Against that rising volume, the Commission’s resources have not kept pace, and the cases themselves have grown more complex. The CCF is simultaneously working through a multi-year review of its own governing Statute and preparing for a change in its membership — institutional work that matters for the long term but does nothing to shorten your wait this year. The Commission has been candid that things may get slower before they get faster.
Planning around the wait
You cannot control the CCF’s pace, but you can plan so the wait costs you less. Start the access request early, before you strictly need the answer, so confirmation is in hand when you want to act. Prepare your evidence in parallel rather than in sequence, so that the moment a notice is confirmed you are ready to file a deletion request rather than starting from scratch. Keep meticulous records and a running timeline, which makes follow-up faster and admissibility problems rarer.
And separate the two clocks in your mind. The question “when will this be decided?” is different from “am I safe in the meantime?” If the answer to the second is no — if travel or enforcement is imminent — then the ordinary timeline is the wrong frame entirely, and you should be reading about provisional measures and, in all likelihood, getting professional help.

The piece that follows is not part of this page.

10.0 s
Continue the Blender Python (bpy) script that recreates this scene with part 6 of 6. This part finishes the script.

A realistic worked timeline
To make the abstractions concrete, picture a straightforward case handled entirely by the applicant. Months one to five: an access request is filed and, after the usual delay past the four-month target, comes back confirming a Red Notice. Months four to seven, run in parallel: evidence is gathered — court records obtained, a translation commissioned, the argument drafted around a single clear ground. Month seven: the deletion request is filed and, being complete, clears admissibility without a hitch. Months eight to sixteen: the Requests Chamber examines the case, exchanges correspondence with the source country, and issues its decision.

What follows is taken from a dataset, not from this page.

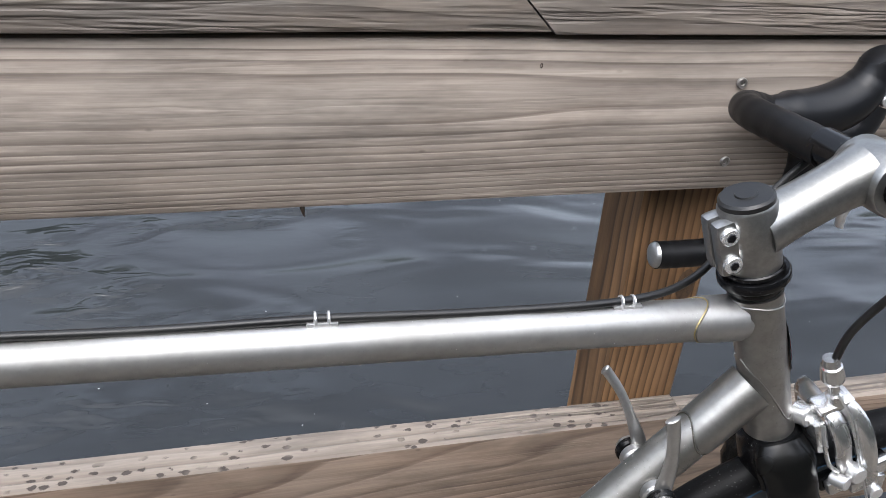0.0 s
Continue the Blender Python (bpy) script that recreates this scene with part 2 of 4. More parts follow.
RAIL = wood("weathered_pine_rail", 0, (0.050, 0.022), 0.0037, (0.43, 0.362, 0.304), (0.128, 0.095, 0.074), (0.385, 0.340, 0.297), greying=0.6, contrast=0.80, cracks=0.07, warp=0.005, tilt2=0.003, relief=0.35, bold=0.05)
RAIL_LOW = wood("weathered_pine_lower_rail", 0, (0.020, -0.010), 0.0040, (0.30, 0.218, 0.158), (0.130, 0.086, 0.060), (0.27, 0.224, 0.185), greying=0.55, cracks=0.07, contrast=0.85, warp=0.013, tilt=0.012, tilt2=0.022, relief=0.4)
RAIL_TOP = wood("rain_spotted_pine_edge", 0, (0.10, -0.10), 0.0060, (0.32, 0.265, 0.217), (0.14, 0.103, 0.078), (0.30, 0.262, 0.222), greying=0.5, contrast=0.6, spots=0.9, cracks=0.75, relief=0.8)
CAP = wood("grey_weathered_cap", 0, (0.03, -0.05), 0.0065, (0.29, 0.236, 0.190), (0.10, 0.074, 0.057), (0.285, 0.26, 0.235), greying=0.85, contrast=0.66, warp=0.022, cracks=0.3, relief=0.55)
POST = wood("treated_pine_post", 2, (-0.13, 0.025), 0.0074, (0.30, 0.168, 0.079), (0.054, 0.027, 0.014), (0.19, 0.122, 0.072), greying=0.3, contrast=0.85, warp=0.026, rough=0.5, relief=0.2, bold=0.1, soaked=0.10)
DECK = old_planks()
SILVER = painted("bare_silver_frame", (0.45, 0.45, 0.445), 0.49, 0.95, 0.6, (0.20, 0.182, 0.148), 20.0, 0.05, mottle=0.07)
# browner, darker copies of the frame steel; dim reflections are put into the colour
BROWN_SHADED = painted("brown_shaded_bare_steel", (0.30, 0.29, 0.268), 0.36, 0.95, 0.75, (0.115, 0.098, 0.072), 22.0, 0.06, mottle=0.15)
DOWN = painted("part_shaded_bare_steel", (0.385, 0.38, 0.365), 0.38, 0.95, 0.7, (0.175, 0.156, 0.124), 22.0, 0.06, mottle=0.12)
CHROME = painted("polished_alloy", (0.86, 0.86, 0.86), 0.30, 0.8, 0.25, (0.35, 0.33, 0.30), 60.0, 0.08)
ALLOY = painted("satin_alloy", (0.56, 0.56, 0.555), 0.36, 0.95, 0.45, (0.24, 0.23, 0.22), 50.0, 0.05)
STEM = painted("forged_alloy", (0.43, 0.43, 0.42), 0.32, 0.95, 0.6, (0.17, 0.165, 0.15), 40.0, 0.08, mottle=0.12)
CRANK = painted("satin_crank_alloy", (0.66, 0.665, 0.65), 0.45, 0.45, 0.3, (0.45, 0.44, 0.42), 50.0, 0.06)
BRAKE = painted("bright_brake_alloy", (0.74, 0.74, 0.735), 0.27, 0.95, 0.5, (0.30, 0.28, 0.26), 90.0, 0.10)
BRASS = painted("brass_braze", (0.50, 0.40, 0.20), 0.4, 0.8, 0.3, (0.3, 0.25, 0.12), 90.0)
BLACK = painted("gloss_black", (0.004, 0.004, 0.0045), 0.2, 0.0, 0.15, (0.010, 0.010, 0.010), 40.0, 0.0, 0.3, 0.04)
CARBON = painted("carbon_fork", (0.0035, 0.0035, 0.0035), 0.24, 0.0, 0.25, (0.009, 0.0085, 0.007), 40.0, 0.04, 0.3)
RUBBER = painted("tyre_rubber", (0.0045, 0.0045, 0.005), 0.46, 0.0, 0.4, (0.012, 0.0115, 0.011), 60.0, 0.35, 0.12, 0.12)
HOODR = painted("hood_rubber", (0.007, 0.0075, 0.009), 0.38, 0.0, 0.2, (0.02, 0.02, 0.02), 40.0, 0.10, 0.32)
TAPE = painted("bar_tape", (0.0055, 0.0055, 0.006), 0.40, 0.0, 0.3, (0.015, 0.015, 0.015), 70.0, 0.22, 0.2)
SADDLE = painted("saddle_leather", (0.0075, 0.0088, 0.0108), 0.33, 0.0, 0.6, (0.034, 0.038, 0.041), 36.0, 0.4, 0.8)
PLASTIC = painted("black_plastic", (0.006, 0.006, 0.0065), 0.4, 0.0, 0.3, (0.05, 0.05, 0.045), 50.0, 0.05)
BLUE = painted("blue_anodised", (0.008, 0.105, 0.37), 0.26, 0.97, 0.3, (0.02, 0.05, 0.14), 30.0)
BEAD = painted("pale_blue_bead", (0.06, 0.17, 0.34), 0.4, 0.2, 0.5, (0.13, 0.14, 0.15), 20.0)
TRACK = painted("brake_track", (0.36, 0.36, 0.365), 0.36, 0.9, 0.4, (0.14, 0.14, 0.13), 60.0, 0.05)
STEEL = painted("spoke_steel", (0.72, 0.72, 0.71), 0.3, 0.9, 0.2, (0.4, 0.39, 0.36), 60.0)
COG = painted("oily_steel", (0.29, 0.28, 0.26), 0.32, 0.9, 0.75, (0.028, 0.024, 0.02), 130.0, mottle=0.5)
CHAINM = painted("dark_chain", (0.27, 0.25, 0.225), 0.36, 0.85, 0.7, (0.045, 0.035, 0.03), 120.0)
MARK = painted("pale_print", (0.22, 0.24, 0.26), 0.5, 0.0, 0.1)
RED = painted("red_enamel", (0.62, 0.055, 0.035), 0.35, 0.0, 0.15)
WHITE = painted("white_enamel", (0.78, 0.78, 0.76), 0.4, 0.0, 0.1)
LABEL = painted("reflective_strip", (0.33, 0.33, 0.32), 0.5, 0.0, 0.3)
RING = painted("worn_chainring", (0.33, 0.325, 0.305), 0.38, 0.9, 0.6, (0.11, 0.10, 0.088), 80.0, mottle=0.3)
SPIDER = painted("grimy_spider_alloy", (0.42, 0.415, 0.40), 0.40, 0.9, 0.7, (0.16, 0.15, 0.135), 70.0, 0.1, mottle=0.3)
SEAM = painted("lug_seam", (0.10, 0.092, 0.075), 0.5, 0.6, 0.4, (0.03, 0.026, 0.02), 120.0)
WORN = painted("worn_pedal_metal", (0.46, 0.45, 0.43), 0.45, 0.6, 1.0, (0.05, 0.042, 0.035), 110.0, 0.3, mottle=0.7)
ZINC = painted("zinc_screw", (0.38, 0.365, 0.345), 0.4, 0.8, 0.4, (0.15, 0.12, 0.09), 300.0)
POST_KNOT = painted("post_knot", (0.165, 0.098, 0.054), 0.5, 0.0, 0.8, (0.05, 0.030, 0.018), 260.0, 0.3, mottle=0.4)
KNOT = painted("dark_knot", (0.055, 0.036, 0.024), 0.6, 0.0, 0.5, (0.02, 0.015, 0.01), 120.0, 0.3)
drop_mat = Nodes("rain_water")
drop_mat.set(Base_Color=(0.95, 0.96, 0.97, 1), Roughness=0.03, IOR=1.33, Transmission_Weight=0.97)
DROP = drop_mat.mat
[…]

That is a clean case with no complications, and it still spans well over a year end to end. Add a slow or restriction-heavy source country, a second issuing state, or an admissibility correction, and the clock stretches further. None of this should discourage you — the process costs nothing to begin and the wait runs in the background of your life — but going in expecting weeks, and then facing months, is how people lose faith in a remedy that was working normally all along.
The practical rule of thumb is simple: begin sooner than feels necessary, measure progress in months rather than weeks, and keep the urgency question firmly separate from the timeline question, so that an ordinary slow decision never curdles into an emergency simply because you were expecting it to move faster than the system ever does.

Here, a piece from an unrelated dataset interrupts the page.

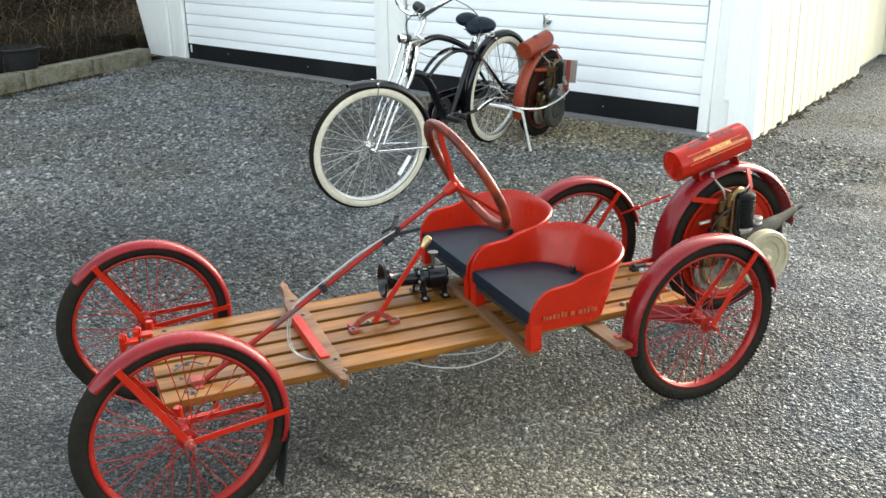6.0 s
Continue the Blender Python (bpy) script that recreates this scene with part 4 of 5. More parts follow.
def bucket_seat(parent, y):
    """A bent-panel bucket seat with a black cushion. y: its middle line."""
    x0, half, zb = 0.925, 0.183, 0.345
    # plan of the panel, from one front corner round the back to the other
    plan = []
    for k in range(19):
        t = (k / 18) ** 1.5
        plan.append((x0 + 0.165 * t, -half, 0.30 * t))
    for k in range(1, 36):
        a = math.pi * k / 36
        plan.append((x0 + 0.165 + 0.135 * math.sin(a) ** 0.85, -half * math.cos(a), 0.30 + 0.40 * k / 36))
    for k in range(19):
        t = 1 - (1 - k / 18) ** 1.5
        plan.append((x0 + 0.165 * (1 - t), half, 0.70 + 0.30 * t))

    def top(s):
        """Height of the panel's edge: rounded front corner, low arm, high back."""
        q = min(s, 1 - s)
        k = min(1.0, max(0.0, (q - 0.20) / 0.25))
        z = 0.456 + 0.012 * min(1.0, q / 0.2) + 0.054 * k * k * (3 - 2 * k)
        if q < 0.12:
            z -= 0.082 * (1 - math.sqrt(1 - (1 - q / 0.12) ** 2))
        return z

    bm = BM()
    cols = []
    for i, (x, yy, s) in enumerate(plan):
        j, k = max(0, i - 1), min(len(plan) - 1, i + 1)
        tx, ty = plan[k][0] - plan[j][0], plan[k][1] - plan[j][1]
        ln = math.hypot(tx, ty)
        nx, ny = ty / ln, -tx / ln          # outwards
        zt = top(s) + 0.007 * min(1.0, max(0.0, (s - 0.62) / 0.16))      # the inner and far arms stand a little higher
        col = []
        lean = 0.055 * max(0.0, nx) + 0.012
        zs = [zb + (zt - zb) * t for t in (0, 0.3, 0.6, 0.85, 1.0)]
        for z in zs:
            o = lean * ((z - zb) / 0.2) + 0.006
            col.append((x + nx * o, y + yy + ny * o, z))
        col.append((x + nx * (lean * ((zt - zb) / 0.2) + 0.001), y + yy + ny * (lean * ((zt - zb) / 0.2) + 0.001), zt + 0.004))
        for z in zs[::-1]:
            o = lean * ((z - zb) / 0.2) - 0.005
            col.append((x + nx * o, y + yy + ny * o, z))
        cols.append([bm.verts.new(c) for c in col])
    n = len(cols[0])
    for a, b in zip(cols, cols[1:]):
        for j in range(n):
            bm.faces.new((a[j], a[(j + 1) % n], b[(j + 1) % n], b[j]))
    bm.faces.new(cols[0])
    bm.faces.new(cols[-1][::-1])
    seat = part("seat", bm, RED, parent, "red bent-panel bucket seat", smooth=45)
    # seat board, coloured black for the shaded gap under the cushion
    bm = BM()
    lo, hi = [], []
    for x, yy, s in plan:
        lo.append(bm.verts.new((x + 0.004, y + yy * 0.965, 0.348)))
        hi.append(bm.verts.new((x + 0.004, y + yy * 0.965, 0.362)))
    bm.faces.new(lo)
    bm.faces.new(hi[::-1])
    for k in range(len(lo)):
        k2 = (k + 1) % len(lo)
        bm.faces.new((lo[k], lo[k2], hi[k2], hi[k]))
    part("seat_board", bm, BLACK_DULL, seat, "seat board blackened for the shade under the cushion")
    # cushion
    bm = BM()
    rings = []
    m = len(plan)
    cx = x0 + 0.13
    for z, k in ((0.362, 0.955), (0.368, 0.972), (0.392, 0.972), (0.400, 0.955), (0.404, 0.85), (0.407, 0.5)):
        rings.append([bm.verts.new((cx + (x - cx) * k + 0.0, y + yy * min(1.0, k * 1.01), z)) for x, yy, s in plan])
    for a, b in zip(rings, rings[1:]):
        for j in range(m):
            bm.faces.new((a[j], a[(j + 1) % m], b[(j + 1) % m], b[j]))
    bm.faces.new(rings[0][::-1])
    bm.faces.new(rings[-1])
    part("cushion", bm, LEATHER, seat, "flat black leathercloth cushion")
    # small buckle tab at the back of the cushion
    part("tab", box(BM(), (0.012, 0.018, 0.020), (x0 + 0.266, y + 0.03, 0.414), 0.004), BLACK_DULL, seat)
    for sy in (-1, 1):
        part("leg", box(BM(), (0.036, 0.034, 0.076), (x0 + 0.020, y + sy * (half - 0.008), 0.326), 0.008), RED, seat)
        part("leg", box(BM(), (0.036, 0.030, 0.070), (x0 + 0.262, y + sy * (half - 0.125), 0.314), 0.006), RED, seat)
    return seat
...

Frequently asked questions
What is the official time limit for a decision?
Article 40(1) of the CCF Statute sets a four-month target from the date a request is declared admissible. Extensions are supposed to be exceptional, but in practice many cases exceed the target.
Realistically, how long should I expect?
Plan for many months. Confirming a notice can take beyond four months on its own, and examination of a deletion request frequently runs longer — around 30 percent of deletion requests exceeded nine months in 2024. A full cycle can span a year or more.
Can I speed it up?
You cannot force the CCF’s pace, but a complete, well-documented submission avoids admissibility delays, and consistent, polite follow-up helps keep a case moving. For genuine emergencies, provisional measures address urgency directly.
Are delays getting better or worse?
The CCF has said delays are likely to worsen before improving, as it trains new staff and deploys new tools against a record caseload.